Direction:
Print the lines of the listing below verbatim from its first line through the line bearing "o.location = (c[0]". Any pictures are to be omitted.

Dataset excerpt:

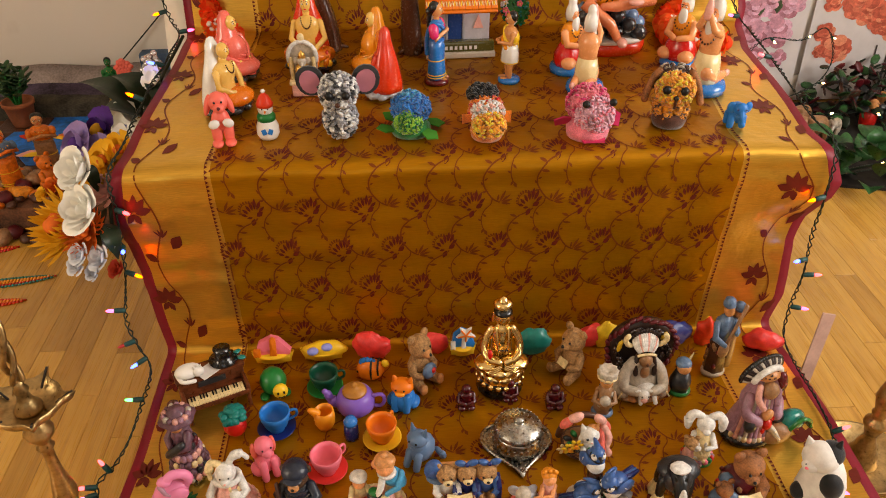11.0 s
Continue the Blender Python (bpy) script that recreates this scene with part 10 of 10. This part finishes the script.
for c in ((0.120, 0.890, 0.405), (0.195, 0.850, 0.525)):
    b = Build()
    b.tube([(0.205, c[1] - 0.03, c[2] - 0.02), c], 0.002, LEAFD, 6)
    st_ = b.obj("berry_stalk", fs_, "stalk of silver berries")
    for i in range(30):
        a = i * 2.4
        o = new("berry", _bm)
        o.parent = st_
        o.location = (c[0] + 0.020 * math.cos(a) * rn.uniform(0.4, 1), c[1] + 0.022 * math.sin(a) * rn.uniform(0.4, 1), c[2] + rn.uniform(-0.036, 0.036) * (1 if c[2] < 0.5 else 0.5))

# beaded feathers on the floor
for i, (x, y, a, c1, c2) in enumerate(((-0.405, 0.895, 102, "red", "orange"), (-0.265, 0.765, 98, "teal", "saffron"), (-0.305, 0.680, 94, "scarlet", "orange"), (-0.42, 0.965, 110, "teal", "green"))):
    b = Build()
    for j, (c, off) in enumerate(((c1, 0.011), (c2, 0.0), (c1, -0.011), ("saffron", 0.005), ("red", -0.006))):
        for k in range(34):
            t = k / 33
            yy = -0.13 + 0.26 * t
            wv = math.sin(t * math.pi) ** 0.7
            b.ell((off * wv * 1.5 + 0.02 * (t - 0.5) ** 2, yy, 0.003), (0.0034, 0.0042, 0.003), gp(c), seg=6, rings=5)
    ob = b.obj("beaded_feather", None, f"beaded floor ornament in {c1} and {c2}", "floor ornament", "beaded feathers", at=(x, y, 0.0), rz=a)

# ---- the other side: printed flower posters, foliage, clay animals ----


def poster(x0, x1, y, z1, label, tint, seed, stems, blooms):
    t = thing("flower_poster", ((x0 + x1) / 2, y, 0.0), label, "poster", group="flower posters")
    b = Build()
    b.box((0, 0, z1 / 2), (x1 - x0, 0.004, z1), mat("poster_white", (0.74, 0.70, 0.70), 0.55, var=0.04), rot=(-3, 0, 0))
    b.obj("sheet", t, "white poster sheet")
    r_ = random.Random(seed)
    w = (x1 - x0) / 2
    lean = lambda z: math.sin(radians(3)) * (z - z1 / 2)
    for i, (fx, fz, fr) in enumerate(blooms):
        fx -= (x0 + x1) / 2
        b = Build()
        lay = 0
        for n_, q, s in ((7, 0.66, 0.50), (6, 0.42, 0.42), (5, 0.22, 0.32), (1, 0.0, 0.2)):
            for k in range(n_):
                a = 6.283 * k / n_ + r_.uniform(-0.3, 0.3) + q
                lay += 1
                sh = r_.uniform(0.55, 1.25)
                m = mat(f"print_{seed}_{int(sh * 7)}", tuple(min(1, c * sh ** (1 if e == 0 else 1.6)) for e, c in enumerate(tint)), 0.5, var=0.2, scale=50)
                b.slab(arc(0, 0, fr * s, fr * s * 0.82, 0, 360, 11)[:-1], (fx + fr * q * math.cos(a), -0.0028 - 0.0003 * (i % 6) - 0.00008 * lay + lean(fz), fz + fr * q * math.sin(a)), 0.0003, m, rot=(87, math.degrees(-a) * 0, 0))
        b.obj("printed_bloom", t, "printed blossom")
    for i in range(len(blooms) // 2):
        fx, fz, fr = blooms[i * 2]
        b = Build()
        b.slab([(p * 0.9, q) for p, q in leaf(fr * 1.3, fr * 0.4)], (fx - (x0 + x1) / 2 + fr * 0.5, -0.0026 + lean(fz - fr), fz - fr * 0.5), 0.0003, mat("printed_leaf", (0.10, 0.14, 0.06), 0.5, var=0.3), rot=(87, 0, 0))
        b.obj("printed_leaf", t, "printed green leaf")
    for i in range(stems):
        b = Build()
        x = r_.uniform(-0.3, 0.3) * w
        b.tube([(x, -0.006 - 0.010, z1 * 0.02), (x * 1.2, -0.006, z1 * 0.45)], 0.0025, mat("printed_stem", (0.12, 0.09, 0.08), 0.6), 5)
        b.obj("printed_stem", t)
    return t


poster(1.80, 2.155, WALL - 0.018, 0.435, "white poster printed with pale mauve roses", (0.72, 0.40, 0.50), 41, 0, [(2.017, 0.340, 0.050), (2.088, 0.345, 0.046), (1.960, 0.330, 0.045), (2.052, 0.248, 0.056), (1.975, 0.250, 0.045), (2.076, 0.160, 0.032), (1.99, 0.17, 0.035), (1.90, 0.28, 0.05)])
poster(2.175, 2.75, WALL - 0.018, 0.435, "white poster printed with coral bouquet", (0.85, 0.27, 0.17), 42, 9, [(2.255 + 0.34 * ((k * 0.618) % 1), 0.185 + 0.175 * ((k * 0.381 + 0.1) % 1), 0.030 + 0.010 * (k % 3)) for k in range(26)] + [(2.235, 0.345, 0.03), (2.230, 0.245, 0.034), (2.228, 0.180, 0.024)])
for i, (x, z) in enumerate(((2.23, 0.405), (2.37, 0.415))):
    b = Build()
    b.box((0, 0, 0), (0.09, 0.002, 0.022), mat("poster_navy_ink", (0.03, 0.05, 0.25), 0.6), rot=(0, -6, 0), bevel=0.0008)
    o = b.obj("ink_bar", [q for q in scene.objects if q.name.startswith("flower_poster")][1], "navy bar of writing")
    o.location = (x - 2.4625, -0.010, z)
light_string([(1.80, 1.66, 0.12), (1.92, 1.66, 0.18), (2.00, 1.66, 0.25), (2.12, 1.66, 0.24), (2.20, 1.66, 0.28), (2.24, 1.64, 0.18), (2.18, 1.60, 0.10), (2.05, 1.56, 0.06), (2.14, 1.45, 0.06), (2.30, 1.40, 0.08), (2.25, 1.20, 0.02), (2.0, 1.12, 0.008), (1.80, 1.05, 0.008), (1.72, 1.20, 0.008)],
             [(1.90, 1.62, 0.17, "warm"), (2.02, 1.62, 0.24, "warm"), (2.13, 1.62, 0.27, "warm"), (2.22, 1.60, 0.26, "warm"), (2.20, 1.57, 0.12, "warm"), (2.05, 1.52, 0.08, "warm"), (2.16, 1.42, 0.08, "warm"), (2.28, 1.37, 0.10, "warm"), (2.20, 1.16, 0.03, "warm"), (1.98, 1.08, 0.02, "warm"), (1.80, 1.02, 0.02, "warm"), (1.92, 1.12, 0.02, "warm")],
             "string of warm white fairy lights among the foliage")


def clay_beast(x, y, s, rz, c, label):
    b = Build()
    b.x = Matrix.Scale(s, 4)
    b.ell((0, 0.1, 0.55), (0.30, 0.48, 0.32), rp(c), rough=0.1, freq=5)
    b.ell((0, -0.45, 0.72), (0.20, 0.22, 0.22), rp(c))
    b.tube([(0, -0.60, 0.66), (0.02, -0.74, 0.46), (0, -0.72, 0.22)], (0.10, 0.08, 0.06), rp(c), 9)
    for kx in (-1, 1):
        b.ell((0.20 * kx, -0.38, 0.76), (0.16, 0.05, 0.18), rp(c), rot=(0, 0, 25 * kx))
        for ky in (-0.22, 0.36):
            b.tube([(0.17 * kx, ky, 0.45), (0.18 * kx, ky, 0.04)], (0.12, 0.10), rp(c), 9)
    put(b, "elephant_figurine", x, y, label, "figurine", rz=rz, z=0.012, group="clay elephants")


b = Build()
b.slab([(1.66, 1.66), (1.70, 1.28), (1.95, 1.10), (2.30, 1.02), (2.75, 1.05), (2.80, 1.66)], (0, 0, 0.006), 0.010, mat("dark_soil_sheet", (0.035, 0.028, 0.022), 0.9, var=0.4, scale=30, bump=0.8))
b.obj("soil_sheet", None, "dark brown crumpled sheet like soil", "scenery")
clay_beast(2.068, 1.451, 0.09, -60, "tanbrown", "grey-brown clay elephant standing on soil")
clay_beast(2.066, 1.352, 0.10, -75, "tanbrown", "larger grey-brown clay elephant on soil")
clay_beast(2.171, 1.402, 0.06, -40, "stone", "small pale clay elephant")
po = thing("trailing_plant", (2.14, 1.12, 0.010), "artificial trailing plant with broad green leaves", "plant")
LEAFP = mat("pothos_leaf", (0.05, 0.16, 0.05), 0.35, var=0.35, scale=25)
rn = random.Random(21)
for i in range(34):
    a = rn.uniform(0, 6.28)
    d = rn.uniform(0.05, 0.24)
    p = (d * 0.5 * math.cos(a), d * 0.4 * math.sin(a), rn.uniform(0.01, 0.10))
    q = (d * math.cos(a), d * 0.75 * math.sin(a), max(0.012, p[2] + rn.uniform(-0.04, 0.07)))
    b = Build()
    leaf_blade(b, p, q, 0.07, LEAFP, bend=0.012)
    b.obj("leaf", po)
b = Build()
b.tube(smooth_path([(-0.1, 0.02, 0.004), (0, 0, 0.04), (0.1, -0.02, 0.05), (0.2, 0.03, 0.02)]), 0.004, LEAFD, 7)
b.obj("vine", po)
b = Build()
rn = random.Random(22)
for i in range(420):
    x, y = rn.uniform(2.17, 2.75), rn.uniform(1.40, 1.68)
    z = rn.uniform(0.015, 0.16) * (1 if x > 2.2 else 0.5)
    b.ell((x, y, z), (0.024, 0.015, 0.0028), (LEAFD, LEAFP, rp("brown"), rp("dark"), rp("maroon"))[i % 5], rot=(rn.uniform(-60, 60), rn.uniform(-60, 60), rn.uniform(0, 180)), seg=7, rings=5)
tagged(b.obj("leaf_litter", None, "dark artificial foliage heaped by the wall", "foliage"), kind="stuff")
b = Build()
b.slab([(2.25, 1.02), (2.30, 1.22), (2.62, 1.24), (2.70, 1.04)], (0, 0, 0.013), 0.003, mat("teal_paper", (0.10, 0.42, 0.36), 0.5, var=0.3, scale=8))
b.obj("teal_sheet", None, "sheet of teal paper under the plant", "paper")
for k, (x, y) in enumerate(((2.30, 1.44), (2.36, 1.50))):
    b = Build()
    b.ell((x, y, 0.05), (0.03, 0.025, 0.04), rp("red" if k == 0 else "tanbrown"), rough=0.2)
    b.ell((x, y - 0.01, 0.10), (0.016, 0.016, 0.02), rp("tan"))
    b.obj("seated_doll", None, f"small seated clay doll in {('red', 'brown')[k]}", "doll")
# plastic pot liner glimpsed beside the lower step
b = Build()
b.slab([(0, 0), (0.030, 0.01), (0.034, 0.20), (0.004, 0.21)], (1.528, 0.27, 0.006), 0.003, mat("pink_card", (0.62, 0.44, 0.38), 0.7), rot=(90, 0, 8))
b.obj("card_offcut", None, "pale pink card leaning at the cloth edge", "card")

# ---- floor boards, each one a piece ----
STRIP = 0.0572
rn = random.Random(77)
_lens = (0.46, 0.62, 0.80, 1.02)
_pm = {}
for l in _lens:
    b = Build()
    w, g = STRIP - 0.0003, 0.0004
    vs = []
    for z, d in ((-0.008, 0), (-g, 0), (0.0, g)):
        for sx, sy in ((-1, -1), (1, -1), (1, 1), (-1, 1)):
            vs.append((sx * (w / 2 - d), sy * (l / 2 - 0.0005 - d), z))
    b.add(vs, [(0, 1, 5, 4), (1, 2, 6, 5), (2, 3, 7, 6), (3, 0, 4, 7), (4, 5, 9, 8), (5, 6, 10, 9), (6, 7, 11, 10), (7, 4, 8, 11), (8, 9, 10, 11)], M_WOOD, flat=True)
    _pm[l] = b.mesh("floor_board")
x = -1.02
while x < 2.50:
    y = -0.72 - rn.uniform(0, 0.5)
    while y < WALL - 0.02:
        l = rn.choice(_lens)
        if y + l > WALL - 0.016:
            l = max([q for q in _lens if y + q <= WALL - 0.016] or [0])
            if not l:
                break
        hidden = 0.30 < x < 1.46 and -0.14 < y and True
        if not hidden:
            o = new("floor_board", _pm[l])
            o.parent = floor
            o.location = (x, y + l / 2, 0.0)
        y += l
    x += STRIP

Task answer:
11.0 s
Continue the Blender Python (bpy) script that recreates this scene with part 10 of 10. This part finishes the script.
for c in ((0.120, 0.890, 0.405), (0.195, 0.850, 0.525)):
    b = Build()
    b.tube([(0.205, c[1] - 0.03, c[2] - 0.02), c], 0.002, LEAFD, 6)
    st_ = b.obj("berry_stalk", fs_, "stalk of silver berries")
    for i in range(30):
        a = i * 2.4
        o = new("berry", _bm)
        o.parent = st_
        o.location = (c[0] + 0.020 * math.cos(a) * rn.uniform(0.4, 1), c[1] + 0.022 * math.sin(a) * rn.uniform(0.4, 1), c[2] + rn.uniform(-0.036, 0.036) * (1 if c[2] < 0.5 else 0.5))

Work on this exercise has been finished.